Steel guitars were originally invented and popularized in Hawaii. Legend has it that Joseph Kekuku, a Hawaiian schoolboy, discovered the sound while walking along a railroad track strumming his guitar. He picked up a bolt lying by the track and slid the metal along the strings of his guitar. Intrigued by the sound, he taught himself to play using the back of a knife blade. Other persons who have been credited with the invention of the steel guitar include Gabriel Davion, an Indian sailor, around 1885, and James Hoa, a Hawaiian of Portuguese ancestry.
"Slide guitar" is a term used to describe how a guitar is played, namely, using a bottleneck or other glass or metal tube, or a flat metal object, such as a pocketknife, to dampen the strings. A Slide guitar could be either a regular, steel-stringed guitar, with raised frets, played vertically, or a high-string steel guitar (no resonator) or Dobro (with resonator), played with a slide (bar, tube, knife, etc.) Slide guitarists often uses regular tunings, or tune only the top strings into a chord.

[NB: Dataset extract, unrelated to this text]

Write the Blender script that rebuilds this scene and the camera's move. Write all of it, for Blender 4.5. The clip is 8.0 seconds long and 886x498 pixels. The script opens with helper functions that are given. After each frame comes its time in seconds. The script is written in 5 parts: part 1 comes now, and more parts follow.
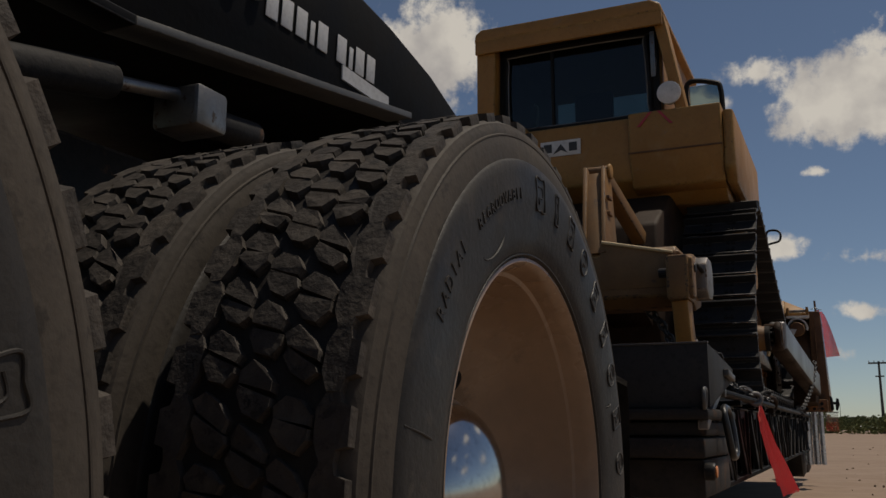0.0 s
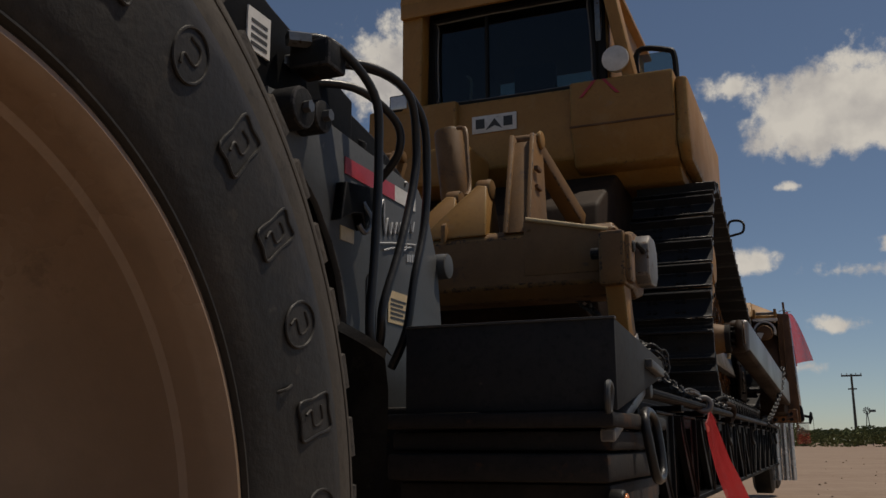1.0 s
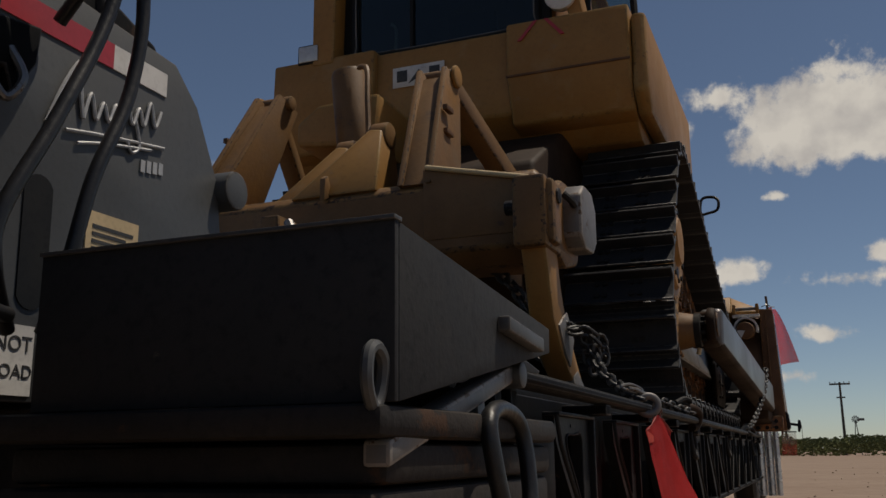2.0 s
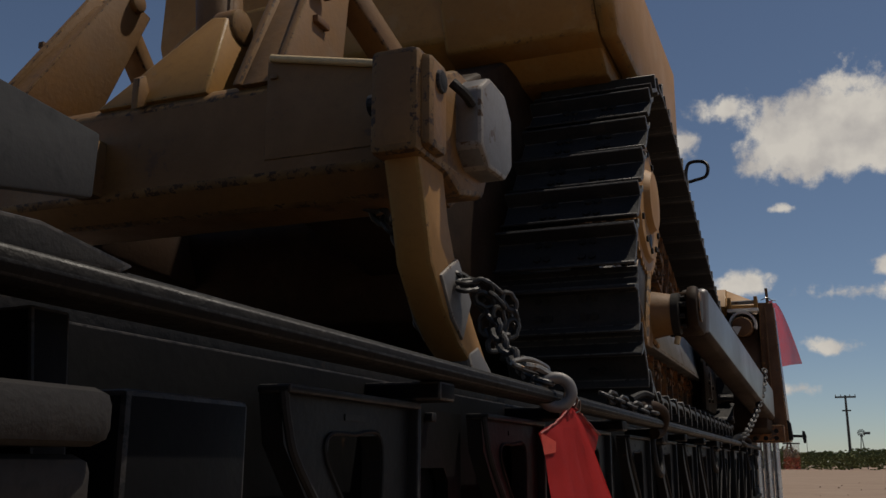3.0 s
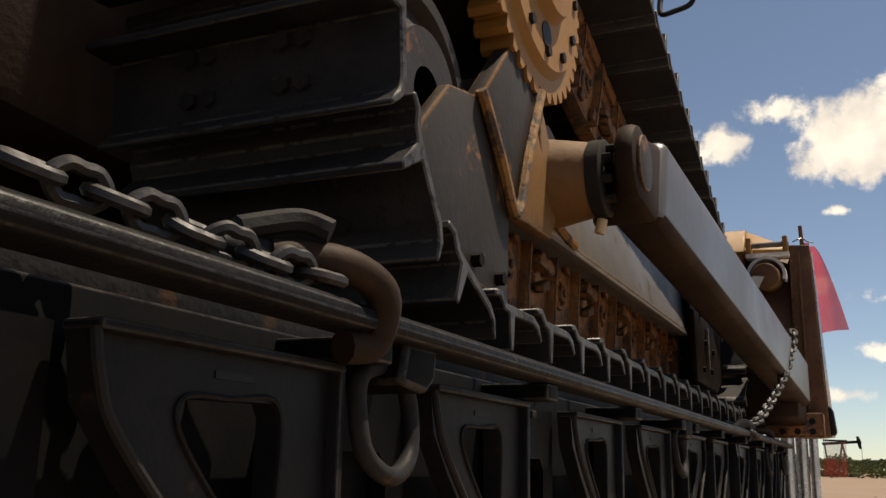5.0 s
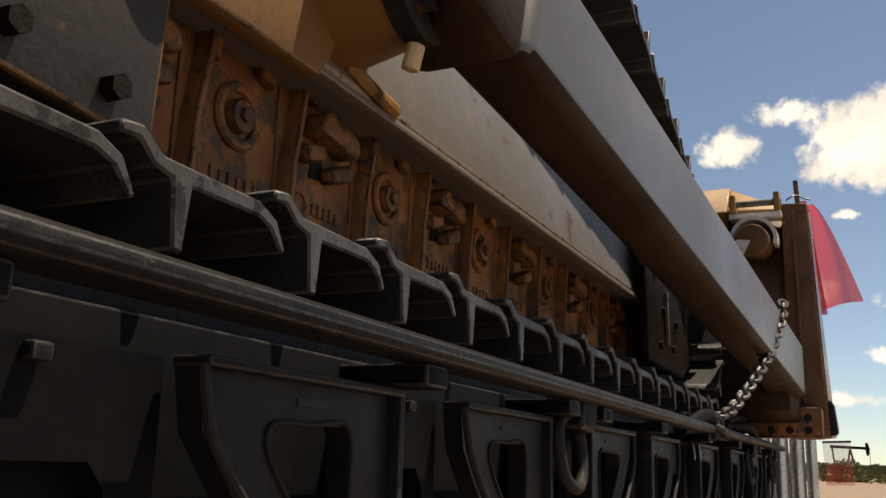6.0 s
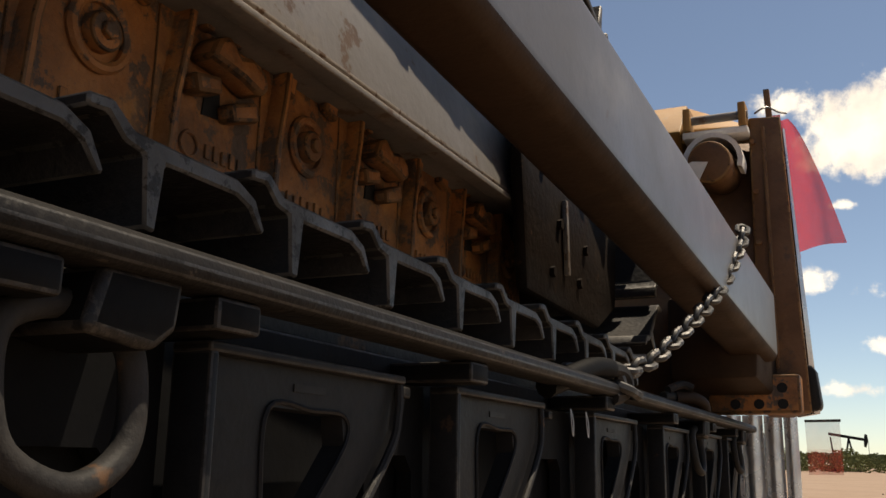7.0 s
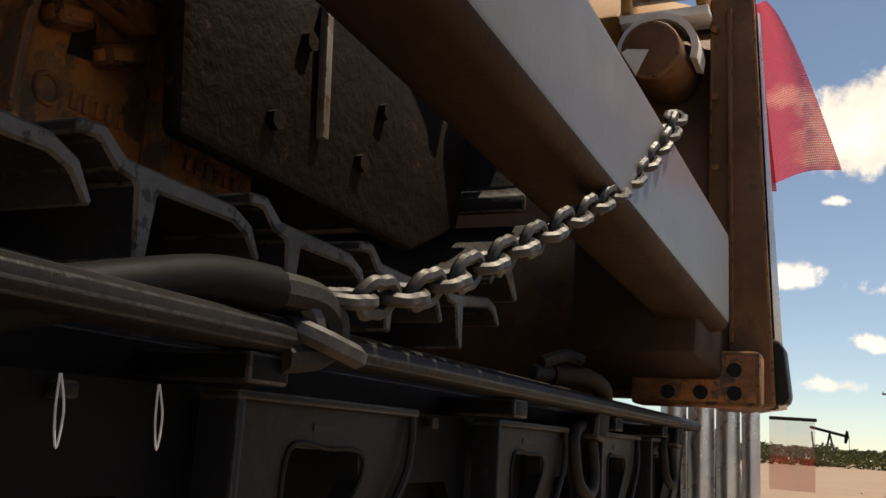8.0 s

Many country and bluegrass players use the Dobro® (or a resonator guitar), a steel guitar which uses an internal metal resonator (like a pie pan, with special bracing) to make it louder. "Dobro®" is a registered trademark of the Original Musical Instrument Company. Other resonator-equipped guitars are made by many different companies, including National, Melobar, Scheerhorn, and Johnson. You will sometimes see these referred to as "resophonic" or "ampliphonic" guitars. These are acoustic instruments which are loud due to the resonator that directs the sound outward. Some guitar makers construct instruments entirely out of metal, giving new meaning to steel guitar.
The steel guitar eventually mutated as players sought to expand its usage. The first mutation was adding electric pickups, creating the Electric Hawaiian steel guitar, or the electric lap steel. These were solid-body wood instruments that had no need for a traditional guitar shape. Then, additional strings were added, then additional necks. As the steel guitars got heavier, they were placed on legs, changing from lap steels to table steels. Finally pedals and knee levers were attached to the strings, allowing the player to change tunings and bend strings mechanically, as the guitar is played. The pedal steel guitar is the main steel guitar played today.